(What is being asked): Your job is to retype all of the data word for word, leaving every image out.

===== Information supplied

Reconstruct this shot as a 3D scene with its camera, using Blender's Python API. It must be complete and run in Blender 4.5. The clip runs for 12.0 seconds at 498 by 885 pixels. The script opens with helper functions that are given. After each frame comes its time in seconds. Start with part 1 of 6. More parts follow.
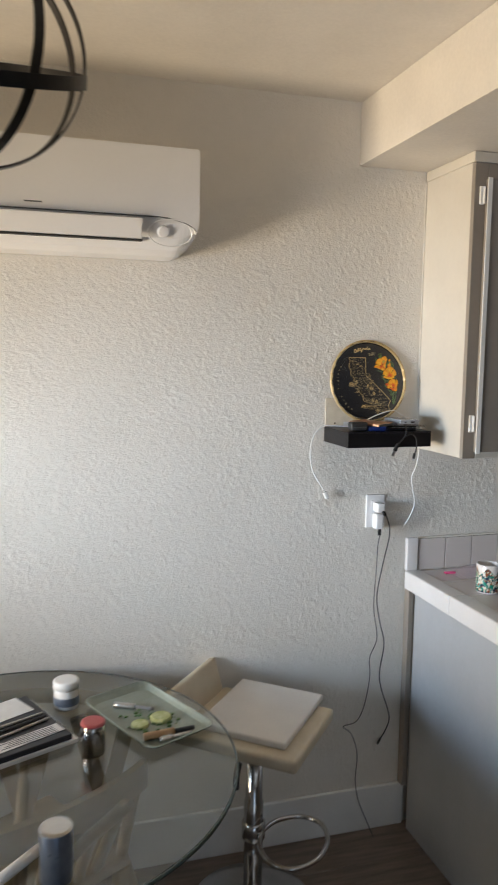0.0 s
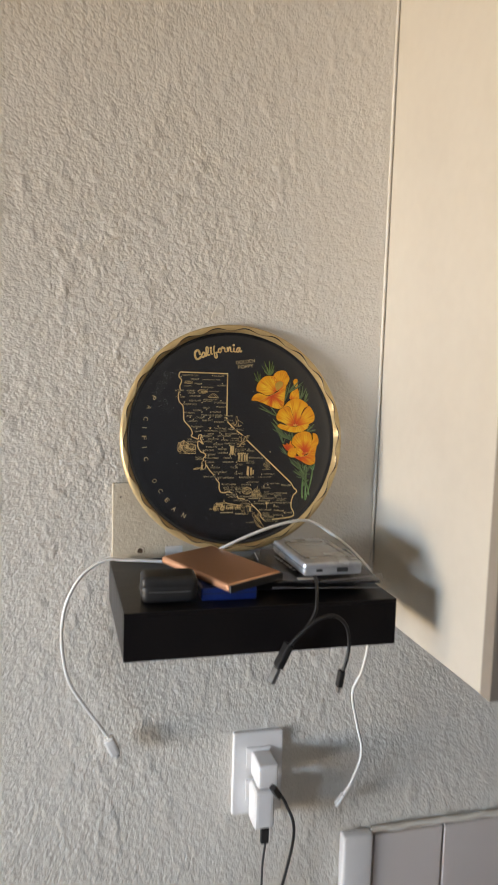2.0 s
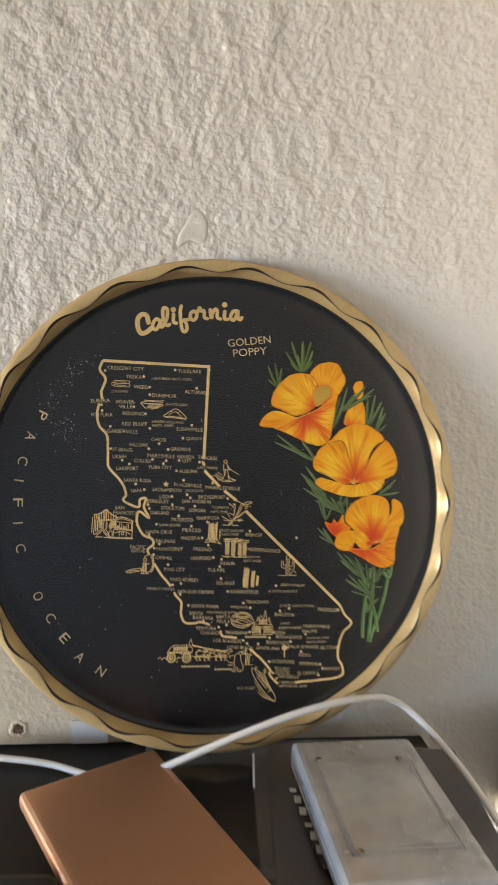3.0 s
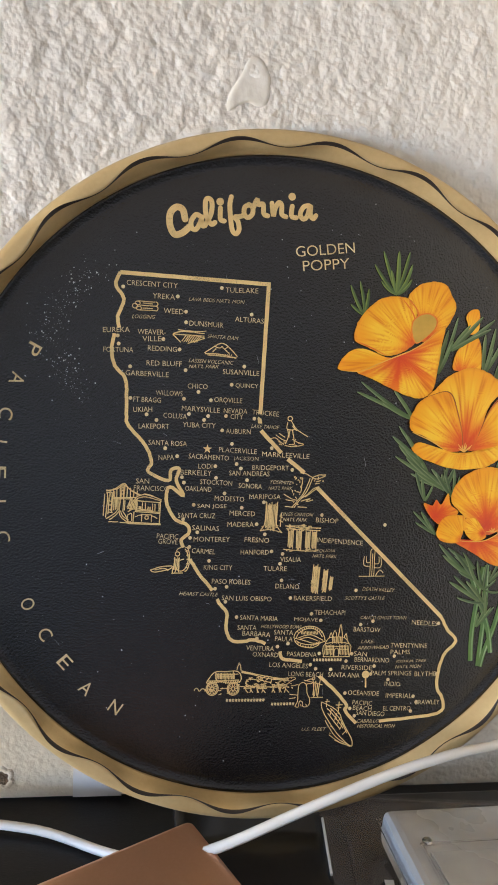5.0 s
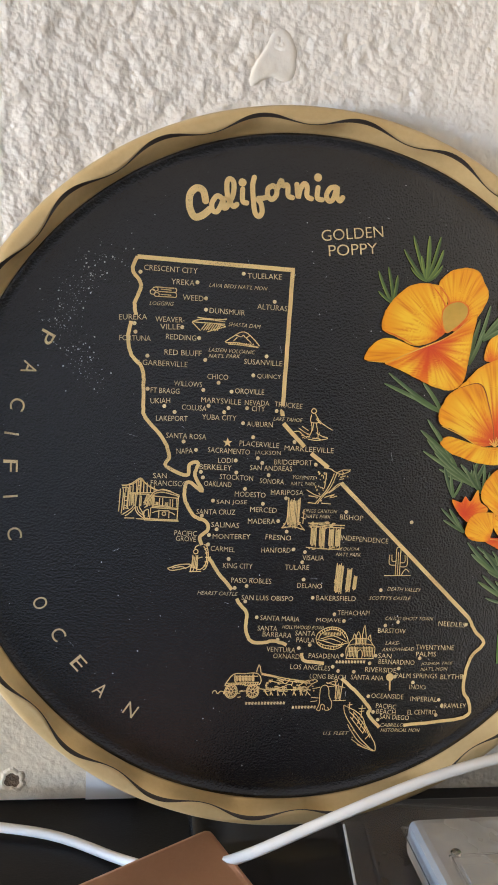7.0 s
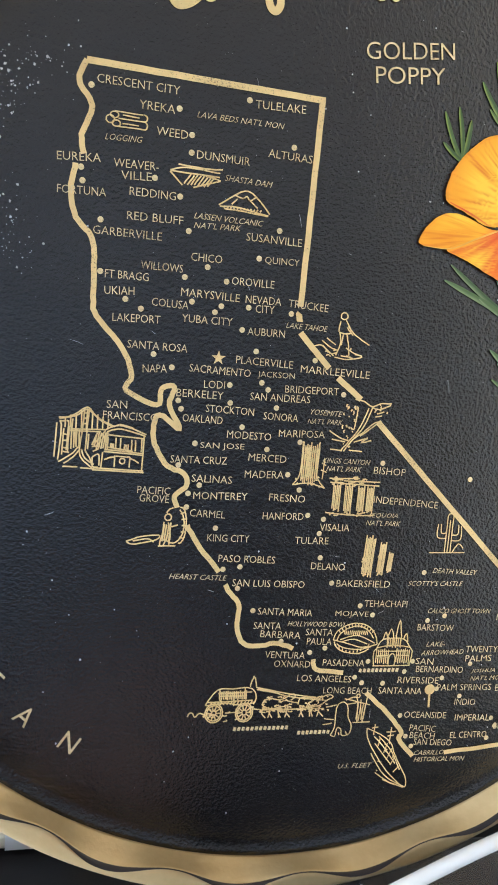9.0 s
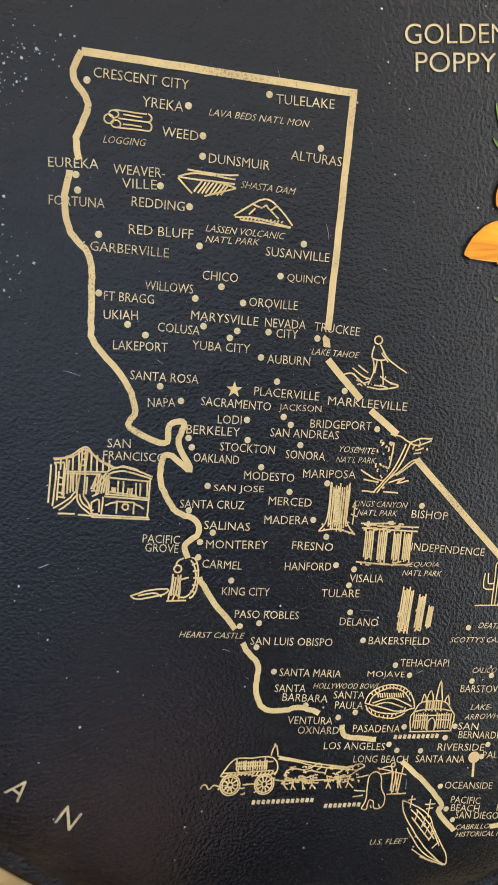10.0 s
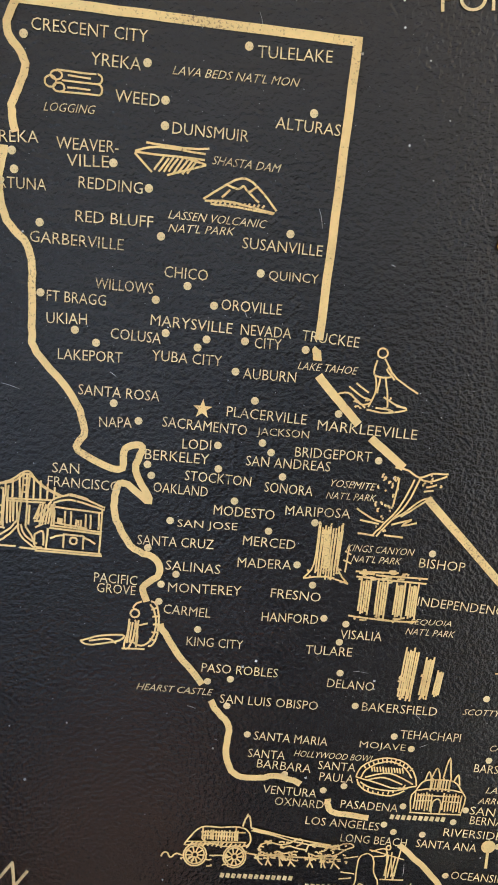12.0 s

==========

(Answer to the task):
Reconstruct this shot as a 3D scene with its camera, using Blender's Python API. It must be complete and run in Blender 4.5. The clip runs for 12.0 seconds at 498 by 885 pixels. The script opens with helper functions that are given. After each frame comes its time in seconds. Start with part 1 of 6. More parts follow.
0.0 s
2.0 s
3.0 s
5.0 s
7.0 s
9.0 s
10.0 s
12.0 s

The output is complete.